* _Work to complete_
Repeat every entry in the listing below, exactly.

* _Dataset excerpts_
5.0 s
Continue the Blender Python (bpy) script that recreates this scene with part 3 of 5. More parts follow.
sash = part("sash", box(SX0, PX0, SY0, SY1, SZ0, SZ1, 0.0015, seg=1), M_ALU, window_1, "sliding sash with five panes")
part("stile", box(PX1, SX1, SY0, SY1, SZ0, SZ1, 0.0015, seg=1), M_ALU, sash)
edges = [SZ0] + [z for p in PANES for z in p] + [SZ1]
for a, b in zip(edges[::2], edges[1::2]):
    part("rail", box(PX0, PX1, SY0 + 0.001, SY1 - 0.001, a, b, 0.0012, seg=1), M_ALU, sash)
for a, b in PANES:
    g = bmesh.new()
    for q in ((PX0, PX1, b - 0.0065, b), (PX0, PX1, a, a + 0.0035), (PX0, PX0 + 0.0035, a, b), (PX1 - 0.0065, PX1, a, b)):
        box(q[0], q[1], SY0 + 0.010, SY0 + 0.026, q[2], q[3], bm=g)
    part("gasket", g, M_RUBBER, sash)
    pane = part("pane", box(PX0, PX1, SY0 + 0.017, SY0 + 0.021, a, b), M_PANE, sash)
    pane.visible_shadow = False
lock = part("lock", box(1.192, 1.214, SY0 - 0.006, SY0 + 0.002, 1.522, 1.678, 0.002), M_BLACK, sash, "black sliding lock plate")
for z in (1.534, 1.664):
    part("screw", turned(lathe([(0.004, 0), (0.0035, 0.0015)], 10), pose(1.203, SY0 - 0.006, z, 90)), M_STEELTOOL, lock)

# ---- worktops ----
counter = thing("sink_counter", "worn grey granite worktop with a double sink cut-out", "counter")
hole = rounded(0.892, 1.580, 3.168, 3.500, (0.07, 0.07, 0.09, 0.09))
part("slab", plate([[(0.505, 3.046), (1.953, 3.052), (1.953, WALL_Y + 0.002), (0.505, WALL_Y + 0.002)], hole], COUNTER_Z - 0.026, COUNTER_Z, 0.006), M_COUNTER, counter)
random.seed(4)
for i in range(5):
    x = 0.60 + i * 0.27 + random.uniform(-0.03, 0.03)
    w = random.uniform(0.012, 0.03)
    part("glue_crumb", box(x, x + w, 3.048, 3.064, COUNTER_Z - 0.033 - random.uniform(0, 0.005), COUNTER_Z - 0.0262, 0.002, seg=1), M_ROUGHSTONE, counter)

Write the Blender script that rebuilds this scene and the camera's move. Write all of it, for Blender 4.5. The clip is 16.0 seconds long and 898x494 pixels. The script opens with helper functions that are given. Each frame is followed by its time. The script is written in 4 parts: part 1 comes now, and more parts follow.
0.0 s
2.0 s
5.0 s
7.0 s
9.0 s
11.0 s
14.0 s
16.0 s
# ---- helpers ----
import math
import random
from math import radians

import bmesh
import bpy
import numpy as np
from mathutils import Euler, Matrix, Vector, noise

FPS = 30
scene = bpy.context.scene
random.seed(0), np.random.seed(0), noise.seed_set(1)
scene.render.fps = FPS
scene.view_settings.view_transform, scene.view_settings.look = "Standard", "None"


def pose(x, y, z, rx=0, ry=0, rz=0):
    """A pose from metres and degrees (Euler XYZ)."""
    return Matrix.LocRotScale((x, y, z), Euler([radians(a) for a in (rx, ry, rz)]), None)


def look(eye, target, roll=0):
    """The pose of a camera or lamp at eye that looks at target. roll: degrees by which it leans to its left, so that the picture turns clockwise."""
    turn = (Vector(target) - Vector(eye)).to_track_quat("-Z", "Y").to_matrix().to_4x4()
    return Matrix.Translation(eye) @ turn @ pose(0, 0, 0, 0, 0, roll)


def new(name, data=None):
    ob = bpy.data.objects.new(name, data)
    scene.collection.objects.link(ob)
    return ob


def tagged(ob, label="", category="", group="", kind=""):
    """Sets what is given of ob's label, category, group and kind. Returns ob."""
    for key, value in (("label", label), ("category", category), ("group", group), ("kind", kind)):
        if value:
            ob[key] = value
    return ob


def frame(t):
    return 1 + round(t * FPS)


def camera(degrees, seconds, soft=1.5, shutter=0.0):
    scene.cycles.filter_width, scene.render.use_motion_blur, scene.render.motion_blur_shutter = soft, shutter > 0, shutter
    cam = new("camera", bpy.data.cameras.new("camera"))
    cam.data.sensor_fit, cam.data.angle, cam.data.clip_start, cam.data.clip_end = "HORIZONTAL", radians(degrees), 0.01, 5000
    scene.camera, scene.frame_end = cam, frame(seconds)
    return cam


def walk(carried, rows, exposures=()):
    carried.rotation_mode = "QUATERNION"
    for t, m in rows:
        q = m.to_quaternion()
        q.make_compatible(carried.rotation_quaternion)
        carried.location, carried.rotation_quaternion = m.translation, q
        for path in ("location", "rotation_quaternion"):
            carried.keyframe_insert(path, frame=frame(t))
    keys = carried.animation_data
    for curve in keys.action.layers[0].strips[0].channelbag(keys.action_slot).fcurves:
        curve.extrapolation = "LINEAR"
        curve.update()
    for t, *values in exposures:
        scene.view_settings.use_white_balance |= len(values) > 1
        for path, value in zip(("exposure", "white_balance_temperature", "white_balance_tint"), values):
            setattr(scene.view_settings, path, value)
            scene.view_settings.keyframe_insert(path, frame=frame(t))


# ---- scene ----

* _Exercise output_
5.0 s
Continue the Blender Python (bpy) script that recreates this scene with part 3 of 5. More parts follow.
sash = part("sash", box(SX0, PX0, SY0, SY1, SZ0, SZ1, 0.0015, seg=1), M_ALU, window_1, "sliding sash with five panes")
part("stile", box(PX1, SX1, SY0, SY1, SZ0, SZ1, 0.0015, seg=1), M_ALU, sash)
edges = [SZ0] + [z for p in PANES for z in p] + [SZ1]
for a, b in zip(edges[::2], edges[1::2]):
    part("rail", box(PX0, PX1, SY0 + 0.001, SY1 - 0.001, a, b, 0.0012, seg=1), M_ALU, sash)
for a, b in PANES:
    g = bmesh.new()
    for q in ((PX0, PX1, b - 0.0065, b), (PX0, PX1, a, a + 0.0035), (PX0, PX0 + 0.0035, a, b), (PX1 - 0.0065, PX1, a, b)):
        box(q[0], q[1], SY0 + 0.010, SY0 + 0.026, q[2], q[3], bm=g)
    part("gasket", g, M_RUBBER, sash)
    pane = part("pane", box(PX0, PX1, SY0 + 0.017, SY0 + 0.021, a, b), M_PANE, sash)
    pane.visible_shadow = False
lock = part("lock", box(1.192, 1.214, SY0 - 0.006, SY0 + 0.002, 1.522, 1.678, 0.002), M_BLACK, sash, "black sliding lock plate")
for z in (1.534, 1.664):
    part("screw", turned(lathe([(0.004, 0), (0.0035, 0.0015)], 10), pose(1.203, SY0 - 0.006, z, 90)), M_STEELTOOL, lock)

# ---- worktops ----
counter = thing("sink_counter", "worn grey granite worktop with a double sink cut-out", "counter")
hole = rounded(0.892, 1.580, 3.168, 3.500, (0.07, 0.07, 0.09, 0.09))
part("slab", plate([[(0.505, 3.046), (1.953, 3.052), (1.953, WALL_Y + 0.002), (0.505, WALL_Y + 0.002)], hole], COUNTER_Z - 0.026, COUNTER_Z, 0.006), M_COUNTER, counter)
random.seed(4)
for i in range(5):
    x = 0.60 + i * 0.27 + random.uniform(-0.03, 0.03)
    w = random.uniform(0.012, 0.03)
    part("glue_crumb", box(x, x + w, 3.048, 3.064, COUNTER_Z - 0.033 - random.uniform(0, 0.005), COUNTER_Z - 0.0262, 0.002, seg=1), M_ROUGHSTONE, counter)

Write the Blender script that rebuilds this scene and the camera's move. Write all of it, for Blender 4.5. The clip is 16.0 seconds long and 898x494 pixels. The script opens with helper functions that are given. Each frame is followed by its time. The script is written in 4 parts: part 1 comes now, and more parts follow.
0.0 s
2.0 s
5.0 s
7.0 s
9.0 s
11.0 s
14.0 s
16.0 s
# ---- helpers ----
import math
import random
from math import radians

import bmesh
import bpy
import numpy as np
from mathutils import Euler, Matrix, Vector, noise

FPS = 30
scene = bpy.context.scene
random.seed(0), np.random.seed(0), noise.seed_set(1)
scene.render.fps = FPS
scene.view_settings.view_transform, scene.view_settings.look = "Standard", "None"


def pose(x, y, z, rx=0, ry=0, rz=0):
    """A pose from metres and degrees (Euler XYZ)."""
    return Matrix.LocRotScale((x, y, z), Euler([radians(a) for a in (rx, ry, rz)]), None)


def look(eye, target, roll=0):
    """The pose of a camera or lamp at eye that looks at target. roll: degrees by which it leans to its left, so that the picture turns clockwise."""
    turn = (Vector(target) - Vector(eye)).to_track_quat("-Z", "Y").to_matrix().to_4x4()
    return Matrix.Translation(eye) @ turn @ pose(0, 0, 0, 0, 0, roll)


def new(name, data=None):
    ob = bpy.data.objects.new(name, data)
    scene.collection.objects.link(ob)
    return ob


def tagged(ob, label="", category="", group="", kind=""):
    """Sets what is given of ob's label, category, group and kind. Returns ob."""
    for key, value in (("label", label), ("category", category), ("group", group), ("kind", kind)):
        if value:
            ob[key] = value
    return ob


def frame(t):
    return 1 + round(t * FPS)


def camera(degrees, seconds, soft=1.5, shutter=0.0):
    scene.cycles.filter_width, scene.render.use_motion_blur, scene.render.motion_blur_shutter = soft, shutter > 0, shutter
    cam = new("camera", bpy.data.cameras.new("camera"))
    cam.data.sensor_fit, cam.data.angle, cam.data.clip_start, cam.data.clip_end = "HORIZONTAL", radians(degrees), 0.01, 5000
    scene.camera, scene.frame_end = cam, frame(seconds)
    return cam


def walk(carried, rows, exposures=()):
    carried.rotation_mode = "QUATERNION"
    for t, m in rows:
        q = m.to_quaternion()
        q.make_compatible(carried.rotation_quaternion)
        carried.location, carried.rotation_quaternion = m.translation, q
        for path in ("location", "rotation_quaternion"):
            carried.keyframe_insert(path, frame=frame(t))
    keys = carried.animation_data
    for curve in keys.action.layers[0].strips[0].channelbag(keys.action_slot).fcurves:
        curve.extrapolation = "LINEAR"
        curve.update()
    for t, *values in exposures:
        scene.view_settings.use_white_balance |= len(values) > 1
        for path, value in zip(("exposure", "white_balance_temperature", "white_balance_tint"), values):
            setattr(scene.view_settings, path, value)
            scene.view_settings.keyframe_insert(path, frame=frame(t))


# ---- scene ----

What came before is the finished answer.